Among the records that follow, set down only the lines from the one containing "carried.location, carried.rotation_quaternion = m.translation, q" to the one containing "for curve in", both included, exactly.

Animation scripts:
──────

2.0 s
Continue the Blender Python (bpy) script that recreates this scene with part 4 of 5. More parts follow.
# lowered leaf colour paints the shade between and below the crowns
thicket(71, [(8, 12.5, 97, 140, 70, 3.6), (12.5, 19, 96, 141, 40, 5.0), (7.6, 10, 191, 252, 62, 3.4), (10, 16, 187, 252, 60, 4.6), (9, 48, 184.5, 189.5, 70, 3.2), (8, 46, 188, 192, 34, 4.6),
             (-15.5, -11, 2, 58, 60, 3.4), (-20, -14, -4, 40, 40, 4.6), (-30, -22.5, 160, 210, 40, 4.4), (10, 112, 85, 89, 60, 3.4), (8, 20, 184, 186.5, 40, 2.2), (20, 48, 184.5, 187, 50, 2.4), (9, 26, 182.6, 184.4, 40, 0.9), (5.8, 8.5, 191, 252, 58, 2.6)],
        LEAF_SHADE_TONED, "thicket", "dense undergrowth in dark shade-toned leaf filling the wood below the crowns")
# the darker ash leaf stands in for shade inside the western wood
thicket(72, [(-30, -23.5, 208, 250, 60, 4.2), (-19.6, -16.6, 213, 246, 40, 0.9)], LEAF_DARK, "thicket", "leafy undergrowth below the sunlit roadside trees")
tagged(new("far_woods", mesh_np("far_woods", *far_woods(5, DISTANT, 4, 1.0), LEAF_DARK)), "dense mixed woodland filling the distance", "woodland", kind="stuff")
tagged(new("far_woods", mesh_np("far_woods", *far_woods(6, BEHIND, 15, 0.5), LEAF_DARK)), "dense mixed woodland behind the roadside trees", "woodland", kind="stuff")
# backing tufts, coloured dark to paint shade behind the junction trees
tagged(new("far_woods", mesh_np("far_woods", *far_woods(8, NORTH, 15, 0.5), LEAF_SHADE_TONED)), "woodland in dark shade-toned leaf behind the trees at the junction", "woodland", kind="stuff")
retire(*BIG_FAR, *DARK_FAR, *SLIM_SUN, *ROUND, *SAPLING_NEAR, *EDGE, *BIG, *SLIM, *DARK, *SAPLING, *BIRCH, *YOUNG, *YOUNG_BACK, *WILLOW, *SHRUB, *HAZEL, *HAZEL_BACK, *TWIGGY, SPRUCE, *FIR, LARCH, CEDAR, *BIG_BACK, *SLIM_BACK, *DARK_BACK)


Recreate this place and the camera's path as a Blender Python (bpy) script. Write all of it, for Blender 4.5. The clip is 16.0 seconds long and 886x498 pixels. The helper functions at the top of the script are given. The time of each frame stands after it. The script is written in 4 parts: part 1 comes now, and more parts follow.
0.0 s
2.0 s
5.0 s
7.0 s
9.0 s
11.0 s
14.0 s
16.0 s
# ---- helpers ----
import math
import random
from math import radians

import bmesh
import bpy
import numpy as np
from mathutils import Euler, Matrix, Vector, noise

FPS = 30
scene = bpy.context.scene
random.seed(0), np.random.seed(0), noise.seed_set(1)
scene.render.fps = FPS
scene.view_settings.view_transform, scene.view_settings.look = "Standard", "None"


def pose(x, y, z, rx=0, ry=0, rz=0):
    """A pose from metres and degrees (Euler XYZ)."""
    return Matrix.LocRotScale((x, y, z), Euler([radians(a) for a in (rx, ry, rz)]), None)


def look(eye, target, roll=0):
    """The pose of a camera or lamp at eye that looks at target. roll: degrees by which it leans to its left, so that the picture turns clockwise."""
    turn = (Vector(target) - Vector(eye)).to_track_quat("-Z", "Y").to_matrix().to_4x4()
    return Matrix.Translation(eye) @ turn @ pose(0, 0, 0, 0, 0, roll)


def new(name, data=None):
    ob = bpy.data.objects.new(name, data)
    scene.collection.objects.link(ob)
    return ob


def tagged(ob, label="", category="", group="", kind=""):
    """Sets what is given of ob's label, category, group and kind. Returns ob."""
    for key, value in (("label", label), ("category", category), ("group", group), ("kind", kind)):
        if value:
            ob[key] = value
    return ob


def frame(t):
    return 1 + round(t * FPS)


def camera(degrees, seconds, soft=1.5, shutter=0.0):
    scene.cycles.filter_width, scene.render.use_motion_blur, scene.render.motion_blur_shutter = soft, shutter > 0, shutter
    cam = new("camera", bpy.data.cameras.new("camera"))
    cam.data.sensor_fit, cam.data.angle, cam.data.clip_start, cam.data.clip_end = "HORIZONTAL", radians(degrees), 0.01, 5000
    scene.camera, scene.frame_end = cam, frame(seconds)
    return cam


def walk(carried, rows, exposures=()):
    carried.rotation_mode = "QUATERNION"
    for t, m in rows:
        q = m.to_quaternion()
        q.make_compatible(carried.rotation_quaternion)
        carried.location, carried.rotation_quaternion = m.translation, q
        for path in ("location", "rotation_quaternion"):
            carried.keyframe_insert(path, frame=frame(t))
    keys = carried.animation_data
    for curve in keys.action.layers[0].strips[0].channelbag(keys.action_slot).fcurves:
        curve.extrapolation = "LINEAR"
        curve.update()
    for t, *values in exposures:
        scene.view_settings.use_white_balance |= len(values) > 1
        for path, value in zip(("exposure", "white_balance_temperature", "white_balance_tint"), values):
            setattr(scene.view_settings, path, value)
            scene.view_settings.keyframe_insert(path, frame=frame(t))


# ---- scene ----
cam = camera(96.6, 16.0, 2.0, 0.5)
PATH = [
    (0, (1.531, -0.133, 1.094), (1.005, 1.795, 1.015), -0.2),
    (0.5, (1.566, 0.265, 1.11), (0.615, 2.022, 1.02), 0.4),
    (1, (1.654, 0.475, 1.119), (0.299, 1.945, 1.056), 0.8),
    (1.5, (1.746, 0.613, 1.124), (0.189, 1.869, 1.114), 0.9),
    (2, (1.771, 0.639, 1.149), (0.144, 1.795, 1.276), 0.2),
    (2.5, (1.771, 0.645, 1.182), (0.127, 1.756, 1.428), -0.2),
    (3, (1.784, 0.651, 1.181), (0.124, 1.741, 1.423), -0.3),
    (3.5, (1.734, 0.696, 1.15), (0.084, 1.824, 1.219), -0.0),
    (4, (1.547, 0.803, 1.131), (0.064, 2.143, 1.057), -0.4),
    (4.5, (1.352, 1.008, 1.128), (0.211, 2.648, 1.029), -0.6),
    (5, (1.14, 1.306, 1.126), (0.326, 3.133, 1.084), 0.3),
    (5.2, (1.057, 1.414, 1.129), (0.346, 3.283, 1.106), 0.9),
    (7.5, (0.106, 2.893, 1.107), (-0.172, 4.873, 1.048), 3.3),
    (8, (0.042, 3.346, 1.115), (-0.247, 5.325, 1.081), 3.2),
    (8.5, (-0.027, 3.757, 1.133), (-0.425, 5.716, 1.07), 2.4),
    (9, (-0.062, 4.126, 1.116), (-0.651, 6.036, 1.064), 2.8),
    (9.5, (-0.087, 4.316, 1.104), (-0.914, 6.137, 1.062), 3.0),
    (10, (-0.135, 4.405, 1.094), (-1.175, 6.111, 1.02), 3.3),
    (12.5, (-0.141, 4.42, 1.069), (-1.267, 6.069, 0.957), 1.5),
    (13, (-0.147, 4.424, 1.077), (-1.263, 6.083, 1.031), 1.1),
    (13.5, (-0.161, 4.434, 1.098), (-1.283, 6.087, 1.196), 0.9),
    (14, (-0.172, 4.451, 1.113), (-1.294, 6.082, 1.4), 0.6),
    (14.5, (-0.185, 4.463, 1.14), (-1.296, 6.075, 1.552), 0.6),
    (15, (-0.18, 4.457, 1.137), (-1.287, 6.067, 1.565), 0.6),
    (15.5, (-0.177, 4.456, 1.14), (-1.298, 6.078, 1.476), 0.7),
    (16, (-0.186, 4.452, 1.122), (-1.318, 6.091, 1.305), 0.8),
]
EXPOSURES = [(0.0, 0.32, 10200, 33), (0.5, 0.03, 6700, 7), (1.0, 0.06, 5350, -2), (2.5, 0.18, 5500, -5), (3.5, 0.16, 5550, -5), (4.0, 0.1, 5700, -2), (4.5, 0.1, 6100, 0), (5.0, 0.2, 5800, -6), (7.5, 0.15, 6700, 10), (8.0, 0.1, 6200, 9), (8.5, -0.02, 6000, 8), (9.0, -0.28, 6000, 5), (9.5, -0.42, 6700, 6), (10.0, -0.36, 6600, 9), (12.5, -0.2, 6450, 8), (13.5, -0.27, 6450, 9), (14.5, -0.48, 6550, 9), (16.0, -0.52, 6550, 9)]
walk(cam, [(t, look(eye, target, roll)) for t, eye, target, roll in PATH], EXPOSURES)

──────

Task solution:
        carried.location, carried.rotation_quaternion = m.translation, q
        for path in ("location", "rotation_quaternion"):
            carried.keyframe_insert(path, frame=frame(t))
    keys = carried.animation_data
    for curve in keys.action.layers[0].strips[0].channelbag(keys.action_slot).fcurves:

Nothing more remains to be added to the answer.